N’EST-IL PAS DÉPLACÉ POUR UN ENTREPRENEUR de se plaindre de ses soucis financiers et de ses responsabilités de chef d’entreprise auprès de ses employés? Et pourtant, c’est bien ce à quoi s’abaisse Andrieu quand son usine commence à lui faire perdre de l’argent. Utilisant l’autorité naturelle de Sylvie auprès des ouvrières qui la respectent, il se défausse sur elle et lui demande bientôt d’accomplir à sa place le sale boulot. Sylvie s’exécute en bon petit soldat mais en elle la colère ne tarde pas à gronder et son mépris vis-à-vis de son chef s’accroît. Thème d’actualité brûlante tant en littérature (cf l’excellent «Article 353 du Code Pénal», de Tanguy Viel) qu’au grand écran («Deux jours, une nuit», des frères Dardenne, «Ceux qui travaillent» du Suisse Antoine Russbach, mais aussi les films de Ken Loach, dont «Moi Daniel Blake» et son tout dernier, l’implacable «Sorry, we missed you», qu’il faut à tout prix voir), la violence économique est ici abordée sous l’angle de son pernicieux poison.
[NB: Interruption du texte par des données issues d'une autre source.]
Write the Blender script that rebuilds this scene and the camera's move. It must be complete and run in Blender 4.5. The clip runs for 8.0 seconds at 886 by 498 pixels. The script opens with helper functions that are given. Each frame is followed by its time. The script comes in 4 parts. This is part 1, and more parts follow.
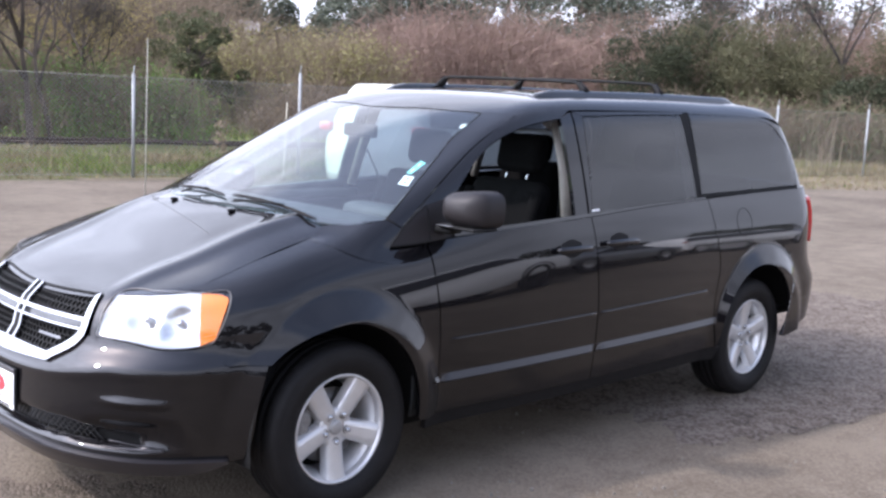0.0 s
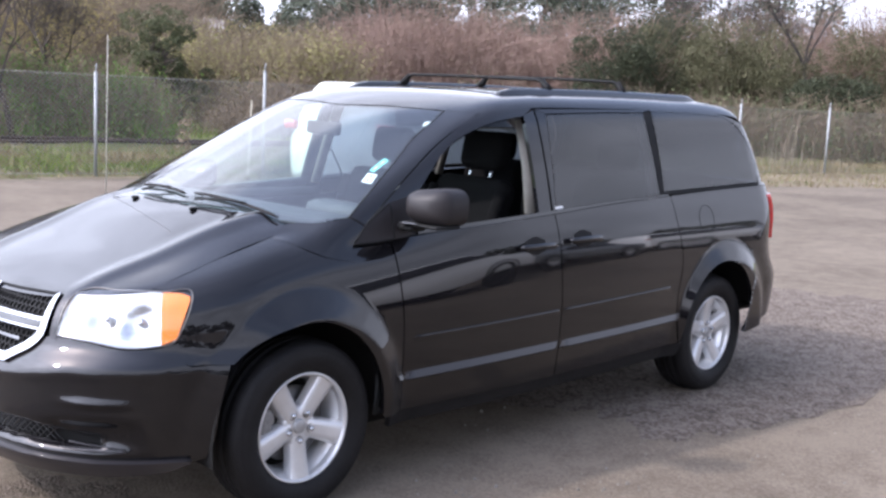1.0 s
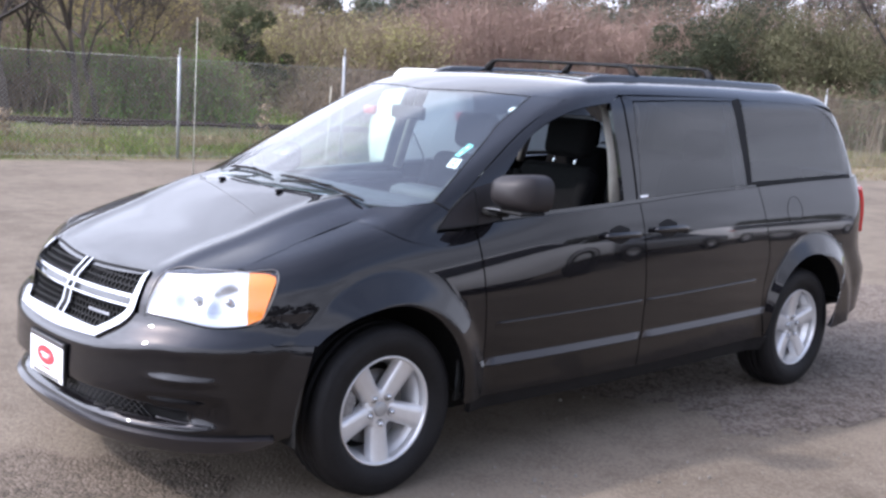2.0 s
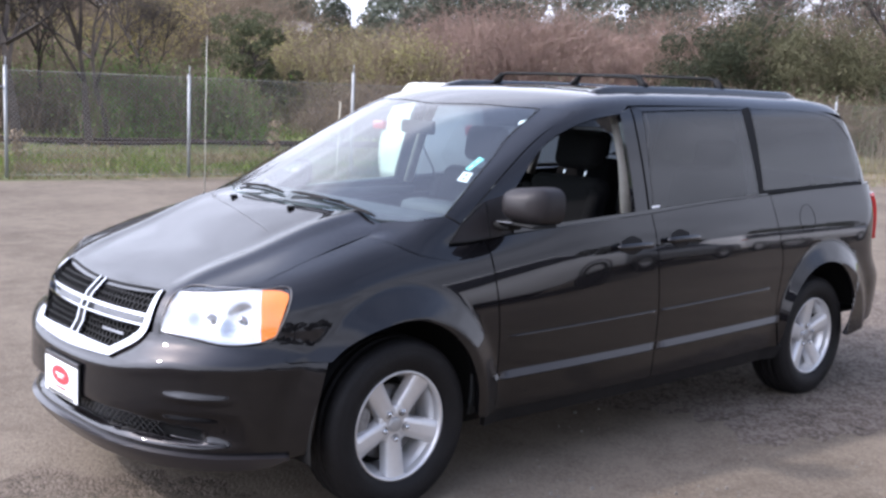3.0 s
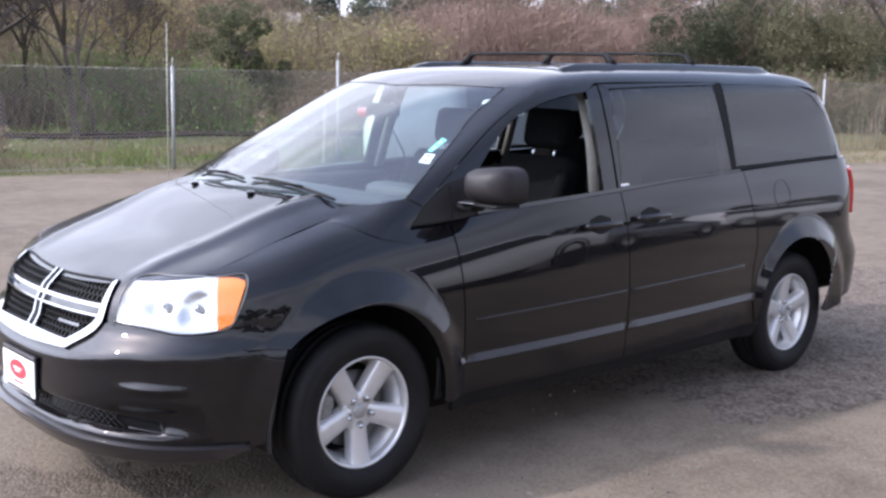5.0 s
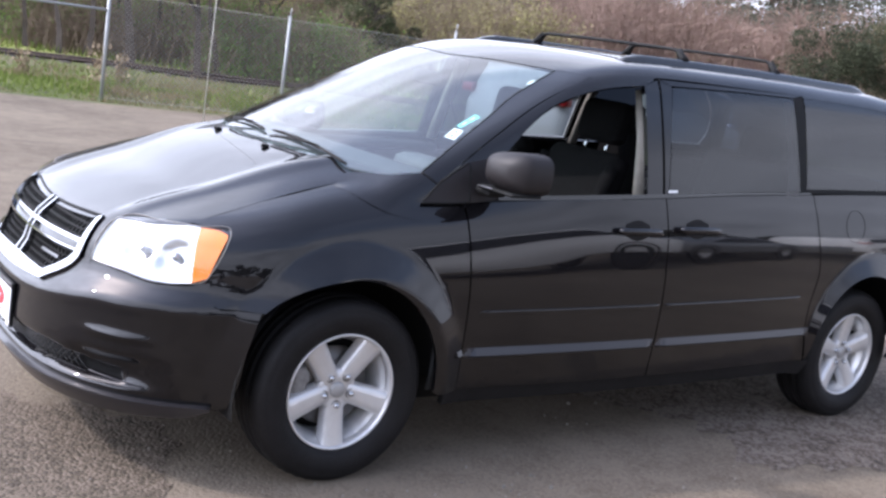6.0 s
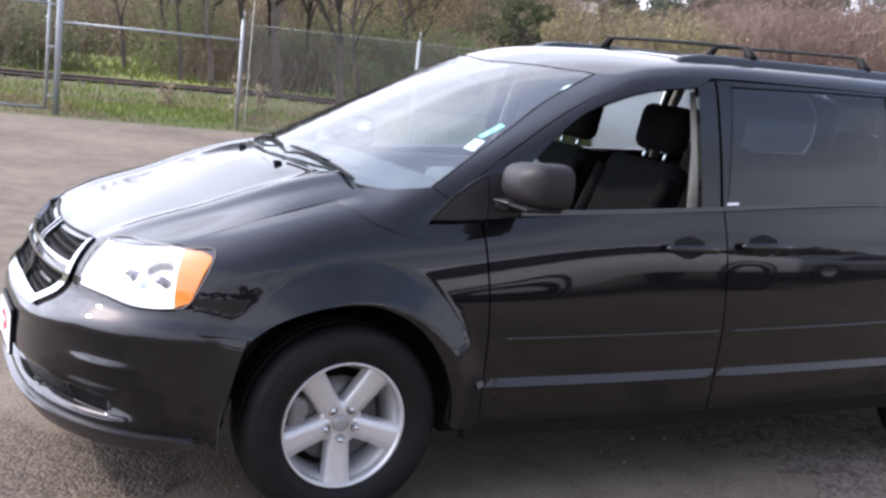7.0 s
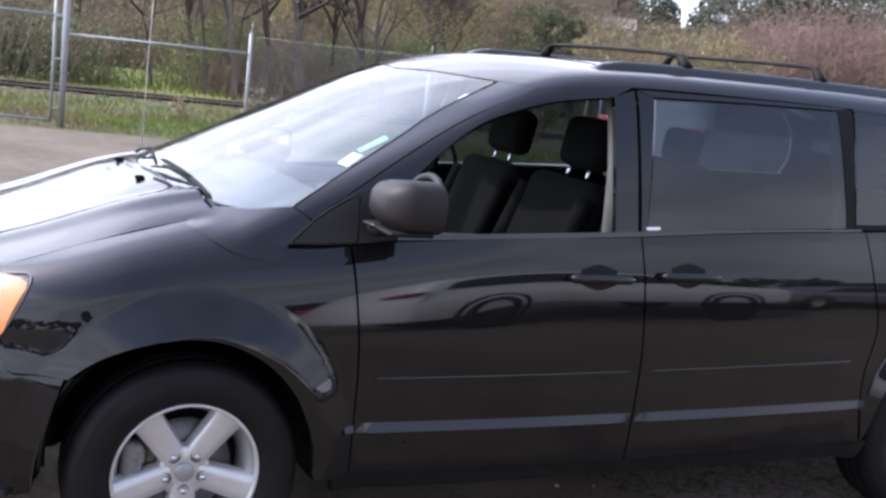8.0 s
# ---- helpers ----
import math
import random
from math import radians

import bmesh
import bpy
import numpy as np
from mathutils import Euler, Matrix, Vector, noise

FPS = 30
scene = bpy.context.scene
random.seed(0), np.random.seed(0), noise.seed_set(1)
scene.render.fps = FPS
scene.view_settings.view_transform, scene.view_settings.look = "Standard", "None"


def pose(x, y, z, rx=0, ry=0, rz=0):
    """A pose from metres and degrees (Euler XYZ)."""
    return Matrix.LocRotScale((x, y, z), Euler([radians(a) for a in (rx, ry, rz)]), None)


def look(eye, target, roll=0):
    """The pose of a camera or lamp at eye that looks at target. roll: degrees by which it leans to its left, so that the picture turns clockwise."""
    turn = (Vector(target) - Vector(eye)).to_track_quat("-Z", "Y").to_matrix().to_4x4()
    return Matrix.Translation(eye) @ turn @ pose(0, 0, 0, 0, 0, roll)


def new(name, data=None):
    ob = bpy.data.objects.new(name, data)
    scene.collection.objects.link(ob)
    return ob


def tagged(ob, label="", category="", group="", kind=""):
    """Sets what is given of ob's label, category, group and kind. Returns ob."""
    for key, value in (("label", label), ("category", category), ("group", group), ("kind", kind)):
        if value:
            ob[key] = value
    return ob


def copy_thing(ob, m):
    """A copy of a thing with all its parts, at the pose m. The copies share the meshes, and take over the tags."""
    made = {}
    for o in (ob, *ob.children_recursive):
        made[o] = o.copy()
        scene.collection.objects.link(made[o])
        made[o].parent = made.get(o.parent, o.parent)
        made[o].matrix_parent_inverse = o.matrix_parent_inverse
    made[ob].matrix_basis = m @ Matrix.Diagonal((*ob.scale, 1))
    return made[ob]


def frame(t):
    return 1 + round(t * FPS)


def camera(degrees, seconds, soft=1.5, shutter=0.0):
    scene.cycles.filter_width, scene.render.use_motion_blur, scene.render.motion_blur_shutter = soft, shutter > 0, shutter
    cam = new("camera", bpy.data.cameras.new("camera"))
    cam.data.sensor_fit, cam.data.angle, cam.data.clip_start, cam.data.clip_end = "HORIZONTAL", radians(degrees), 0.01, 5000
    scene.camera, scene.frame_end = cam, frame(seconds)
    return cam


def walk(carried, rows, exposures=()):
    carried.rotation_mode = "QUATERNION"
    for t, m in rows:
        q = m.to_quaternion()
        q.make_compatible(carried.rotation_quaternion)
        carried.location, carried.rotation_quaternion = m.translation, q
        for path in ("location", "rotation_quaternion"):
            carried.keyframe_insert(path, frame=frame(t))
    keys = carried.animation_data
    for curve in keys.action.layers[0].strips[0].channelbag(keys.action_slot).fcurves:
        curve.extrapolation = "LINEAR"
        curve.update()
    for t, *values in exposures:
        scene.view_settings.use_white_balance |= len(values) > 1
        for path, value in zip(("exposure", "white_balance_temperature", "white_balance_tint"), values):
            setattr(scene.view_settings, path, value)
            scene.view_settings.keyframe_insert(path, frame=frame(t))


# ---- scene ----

LE STYLE EMPOULÉ, INDIGNE ET FAUX-CUL qu’adopte Andrieu quand il s’adresse à Sylvie pour lui faire parvenir son message, dégraisser donc, actionne une tension formidable. La bassesse de ses périphrases et de ses flatteries lui laissant croire qu’elle est «du côté des gagnants» est intolérable et, littérairement parlant, c’est une vraie réussite. De qui se moque-t-on, s’interroge-t-on, de plus en plus indigné. Selon Andrieu, il ne s’agit par exemple pas de licencier, mais seulement de constituer des «viviers» («Je m’explique: un vivier est une niche. C’est une belle image, non? Réconfortante je trouve».). Ce discours mielleux est placé en retrait du texte et dans une autre taille de police pour bien frapper l’esprit du lecteur. Ça fonctionne très bien. On sent le malaise nous gagner en même temps que Sylvie. On sent le couteau sous notre gorge et on n’a qu’une envie: le retourner contre l’agresseur. Sylvie se sent salie. Malgré elle, elle a pris goût au pouvoir et il est en train de la détruire. Elle se révolte. Et par cet acte, c’est un autre rabaissement qui resurgit et peut enfin être dit dans un grand sentiment de libération.

Nota bene à l’intention de ceux qui pensent avoir tout deviné: lecteur, rien ne se passera comme tu l’as un peu trop vite cru!